Dear impatient discerner

Many students wonder about their vocation and how they should begin to pursue it. Photo courtesy of Marina Hoeft.

How to live out your vocation without knowing your vocation

What is the first word you think of when you hear “vocation?” I asked over 250 teenagers this question this past summer during my time as a missionary with Totus Tuus. The answers filled a wide spectrum, ranging from “priest” to “nun,” from “calling” to “voice,” and from “vacation” to “AHHH!”

I spent much of my prayer time this summer pondering the idea of vocation and wondering how I could convey what this spiritual calling is without having a radical personal testimony of my own.

To begin, we must define what a vocation is. A vocation is a call to holiness and it entails all that God asks us to do in order to pursue Him and His virtues.

When I taught this lesson to 1st-6th graders, I explained that there are two different kinds of vocations. The first is a “big V” vocation which refers to our supernatural calling that is fulfilled through our lifelong devotion to a particular lifestyle. These Vocations are married life, religious life or consecrated single life.
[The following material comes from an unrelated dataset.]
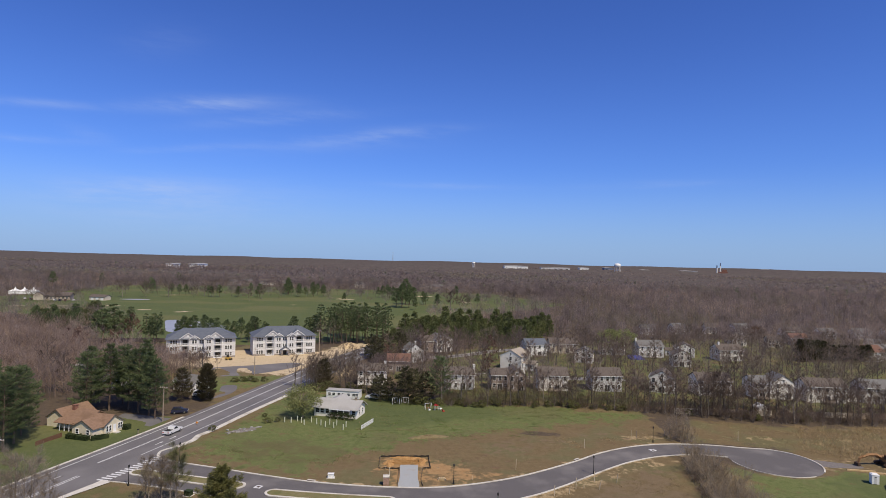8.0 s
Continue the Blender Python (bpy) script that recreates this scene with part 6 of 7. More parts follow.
for x, y, rz in ((-28, 121.4, -14), (8.2, 107.0, 60), (30.0, 138.8, 43)):
    d = thing("kerb_inlet", pose(x, y, 0.0, 0, 0, rz), "dark storm drain opening in the kerb", "drain", "kerb inlets")
    s = Shape()
    s.box(-0.8, 0.8, -0.35, 0.35, 0.0, 0.165)
    part("throat", s, RUST, d)
    s = Shape()
    s.box(-0.9, 0.9, -0.05, 0.4, 0.165, 0.2)
    part("cover_slab", s, CONCRETE, d)


def silt_fence(points, h, label, gap=2.0, sag=0.06):
    """A low fabric fence on wooden posts."""
    ob = thing("silt_fence", pose(0, 0, 0), label, "fence")
    line = []
    for (ax, ay), (bx, by) in zip(points, points[1:]):
        n = max(1, int(math.hypot(bx - ax, by - ay) / (gap / 2)))
        line += [(ax + (bx - ax) * i / n, ay + (by - ay) * i / n) for i in range(n)]
    line.append(points[-1])
    s = Shape()
    for i, (x, y) in enumerate(line):
        z = h - (sag if i % 2 else 0) + rnd.uniform(-0.05, 0.05)
        ox, oy = rnd.uniform(-0.06, 0.06), rnd.uniform(-0.06, 0.06)
        s.v += [(x + ox, y + oy, -0.1), (x + ox, y + oy, z), (x + ox + 0.03, y + oy + 0.03, z), (x + ox + 0.03, y + oy + 0.03, -0.1)]
    for i in range(len(line) - 1):
        for k in range(4):
            s.f.append((4 * i + k, 4 * i + (k + 1) % 4, 4 * i + 4 + (k + 1) % 4, 4 * i + 4 + k))
    part("fabric", s, FABRIC, ob)
    for x, y in line[::2]:
        p = Shape()
        p.box(-0.03, 0.03, -0.03, 0.03, -0.2, h + 0.15, pose(x + 0.04, y + 0.05, 0, rnd.uniform(-4, 4), rnd.uniform(-4, 4), 0))
        part("post", p, WOOD_GREY, ob)
    return ob


silt_fence([(7.6, 66), (11.1, 73.6), (13.4, 79.4), (16.2, 79.2), (24.0, 77.6), (32, 76.4), (41.0, 75.4), (48, 73.5)], 0.62, "black fabric silt fence on wooden posts round the lot")
silt_fence([(-10.3, 119.9), (-10.7, 130.0), (-15.2, 129.6), (-15.7, 137.4), (-4.6, 138.4), (-3.9, 130.7), (-5.6, 130.3), (-5.7, 124), (-5.2, 120.2)], 0.3, "black filter fabric edging the entrance-sign excavation", 1.4, 0.1)


def wattle(points, label):
    """A sagging roll of filter fabric laid along a kerb."""
    ob = thing("filter_sock", pose(0, 0, 0), label, "filter sock", "filter socks")
    line = spline(points, 0.5)
    s = Shape()
    s.tube([(x + rnd.uniform(-0.05, 0.05), y + rnd.uniform(-0.05, 0.05), 0.12 + rnd.uniform(-0.03, 0.05)) for x, y in line], [0.13 + rnd.uniform(-0.03, 0.05) for _ in line], 7)
    part("roll", s, FABRIC, ob)
    for x, y in line[1::4]:
        p = Shape()
        p.box(-0.03, 0.03, -0.03, 0.03, -0.2, rnd.uniform(0.4, 0.75), pose(x - 0.15, y, 0, rnd.uniform(-8, 8), rnd.uniform(-8, 8), 0))
        part("peg", p, WOOD_GREY, ob)


wattle([(-5.5, 75.6), (-4.1, 81.0), (-2.9, 85.6), (-2.0, 89.4)], "dark fabric filter roll behind the kerb")
wattle([(-1.3, 92.6), (-0.75, 95.2), (-0.5, 97.6)], "short dark fabric filter roll behind the kerb")


def heap(name, x, y, rx, ry, h, material, label, category, seed, n=26, rough=0.22, rz=0.0):
    """A heap of loose stuff: a low lumpy mound."""
    rng = np.random.default_rng(seed)
    s = Shape()
    for j in range(9):
        r = 1 - j / 8.5
        for i in range(n):
            a = 2 * math.pi * i / n
            w = 1 + 0.16 * math.sin(3 * a + seed) + 0.1 * math.sin(5 * a + 2 * seed)
            z = h * (1 - r ** 2.2) * (1 + rough * rng.uniform(-1, 1)) - 0.08
            s.v.append((rx * r * w * math.cos(a) + 0.04 * rng.normal(), ry * r * w * math.sin(a) + 0.04 * rng.normal(), z if j else -0.1))
    for j in range(8):
        for i in range(n):
            s.f.append((j * n + i, j * n + (i + 1) % n, (j + 1) * n + (i + 1) % n, (j + 1) * n + i))
    s.f.append(tuple(8 * n + i for i in range(n)))
    ob = new(name, s.mesh(name, material))
    ob.matrix_basis = pose(x, y, 0, 0, 0, rz)
    return tagged(ob, label, category)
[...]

This was the first kind of vocation that came to mind for many of the teenagers and probably many of us as well. We are called to be nuns, priests or parents for the rest of our lives and that’s it, right?

This is where the other kind of vocation comes into play, one that is often not thought of when discussing vocation. This is the “little v” vocation and it refers to the way that God is calling us to holiness within our daily lives.

Each of us, in our own lives and in our own ways, are called to be holy and to live virtuously in every aspect of our lives. This includes our roles as students, siblings, friends and children of God. This may seem like an obvious fact given our Catholic fellowship and heritage here at UD, but it is so easy to forget what this actually means.

At UD, it is all too common to hear “ring by spring” or of pressure to enter religious life shortly after graduation. These are beautiful moments that should be celebrated, yes, but it is so easy to compare our own vocational journeys to others and wonder why God has not yet called us to that next level.

It causes so much anxiety to constantly worry about finding “the one” or to stress over whether we need to enter a convent or seminary tomorrow. We are not lesser for not having all of the answers yet. In fact, this uncertainty actually gives us an even greater opportunity to trust in the Lord as He walks with us into our next stage of life.

Like many others, I am impatient. I want to know and live out my vocation now. I can, just in a different way for the time being. St. Thérèse of Lisieux said it best when she said, “My vocation is love!”

What better way to live out one’s calling than by bringing Christ’s mercy and love to those we encounter daily? Instead of constantly searching for what God has not yet revealed to us, we can find purpose and fulfillment by living out what God is calling us to right now.

Right now, I am not called to be a wife, but a girlfriend. I am not called to be a nun, but a sister in Christ. I am not called to be a mother, but rather a role model to my siblings, friends and residents.

Whether you know your “big V” vocation or not, God is calling you to love. God is asking you in this present moment to bring His love, mercy and compassion into every aspect of your life. He is calling you to be there for your friends, to work hard in your studies, to care for those in need and to trust in the Lord deeply and entirely through all of it. I firmly believe that when you surrender your worries and live out your current vocation to the fullest, God will gently lead you into His ultimate plan for you in His own time.

I cannot say that I have all of the answers. My own discernment journey has been a whirlwind of anxiety and stress. However, I know that when the time does come for me to say “yes” to His plan for me, I will be ready and I will have nothing but peace and joy in anticipation of the outcome. For now, I will live in the joy of the knowledge that I know my purpose. I know what I am called to do. “My vocation is love!”